We also have a room reserved for Tuesday mornings where we all bring our laptops and sit and write. Knowing that other people will be there makes me much less likely to take my “writing” block on my calendar and bump it for something else. It’s become an appointment with others, and I don’t want to bail on them.
I’ve been surprised to find the writing accountability group check-ins helpful, too. Following other advice from Monday Motivator emails, I’ve been taking some time on Sundays to come up with my plan for the week, writing it out on a large-ish pink post-it note that I then put into my notebook. I don’t feel like I have a hard time with planning, and feel like I’m generally pretty productive, so wasn’t sure this would be worth the time. But I’ve found that, at times when I’ve just finished one task and need to move on to another or when I have a motivation lull during the day, it helps to consult my list. I suspect this is especially true because it’s summer (and the start of my sabbatical!), when I have many fewer things clogging up my calendar each day. And, of course, another benefit of having my weekly plan in list form is that checking off items as they get accomplished feels pretty good!
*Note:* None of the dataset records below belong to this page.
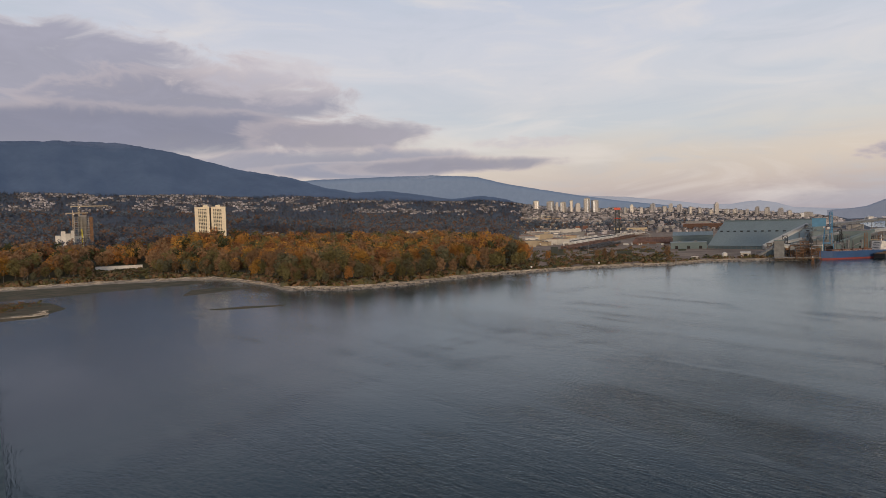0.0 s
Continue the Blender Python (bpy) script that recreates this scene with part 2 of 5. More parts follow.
def water_material():
    """Sea water: ripples a few metres long, in patches of calm and ruffled water drawn out by the tide."""
    m = bpy.data.materials.new("sea_water")
    m.use_nodes = True
    n = Nodes(m.node_tree)
    co = n.add("ShaderNodeTexCoord").outputs["Object"]
    turned = n.add("ShaderNodeMapping")
    n.put(turned.inputs["Vector"], co)
    turned.inputs["Rotation"].default_value = (0, 0, radians(-62))
    c = turned.outputs[0]
    ripple = n.noise(n.scaled(c, (0.40, 1.15, 0.3)), 1.0, 3.0, 0.62, 0.25)
    chop = n.noise(n.scaled(c, (0.085, 0.26, 0.1)), 1.0, 3.0, 0.5, 0.5)
    swell = n.noise(n.scaled(c, (0.012, 0.034, 0.02)), 1.0, 3.0, 0.5, 1.2)
    drift = n.noise(n.scaled(co, (0.0024, 0.0050, 0.004)), 1.0, 4.0, 0.55, 1.8)
    patch = n.span(drift, 0.40, 0.60)
    lanes = n.span(n.noise(n.scaled(c, (0.0014, 0.011, 0.004)), 1.0, 5.0, 0.6, 1.4), 0.44, 0.60)
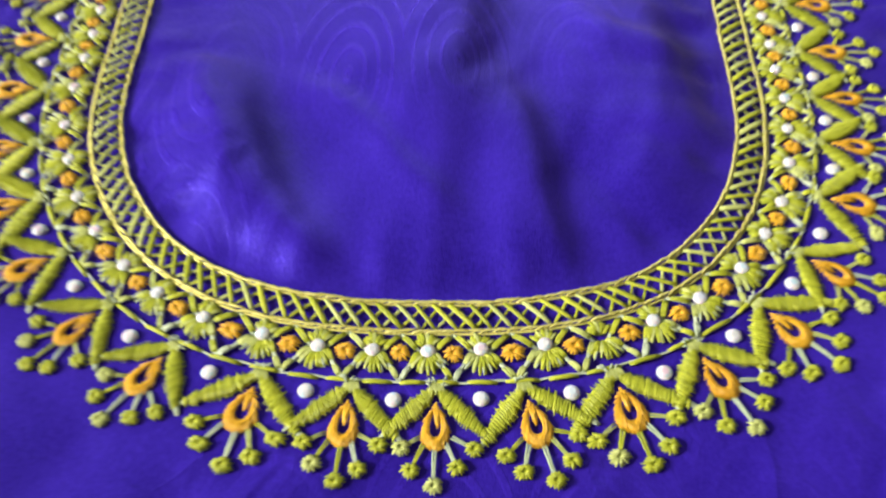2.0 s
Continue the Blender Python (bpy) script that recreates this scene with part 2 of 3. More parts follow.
def neckline():
    """The inner edge from the top of one leg round the bottom to the other, with the arc counted from the bottom."""
    arms = []
    for side, power, top in ((-1, 2.45, TOP_LEFT), (1, 2.75, TOP_RIGHT)):
        arm = []
        for i in range(401):
            a = i / 400 * math.pi / 2
            arm.append((side * HALF * math.sin(a) ** (2 / power), BEND - DEPTH * math.cos(a) ** (2 / power)))
        for i in range(1, 401):
            y = BEND + (top - BEND) * i / 400
            arm.append((side * leg_x(side, y), y))
        arms.append(arm)
    line = np.array(arms[0][::-1] + arms[1][1:])
    arc = np.r_[0, np.cumsum(np.hypot(*np.diff(line, axis=0).T))]
    return line, arc - arc[len(arms[0]) - 1]


LINE, ARC = neckline()
S0, S1 = float(ARC[0]), float(ARC[-1])


def on_line(s):
    return np.array([np.interp(s, ARC, LINE[:, 0]), np.interp(s, ARC, LINE[:, 1])])


def spread(s):
    """The band is a little wider up the left leg."""
    return 1.0 + 0.10 * min(max((-s - 0.06) / 0.10, 0), 1)


def at_band(s, off):
    """Place and outward direction at arc s, off metres outside the inner edge."""
    h = 0.004
    d = on_line(min(s + h, S1)) - on_line(max(s - h, S0))
    d /= np.hypot(*d)
    out = np.array([d[1], -d[0]])
    p = on_line(s) + out * off * spread(s)
    return p, out, d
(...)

I didn’t feel like I was struggling with writing before, but paying attention to social aspects of writing has helped me prioritize my writing and get more writing done. I actually have somewhat mixed feelings about this, since there can be downsides to pushing oneself further and harder, which I’ll explore in a subsequent post. But, as Rocket shows us, it can feel really good to get writing done!:
It’s only a matter of time before I make a Daphnia logo for our group!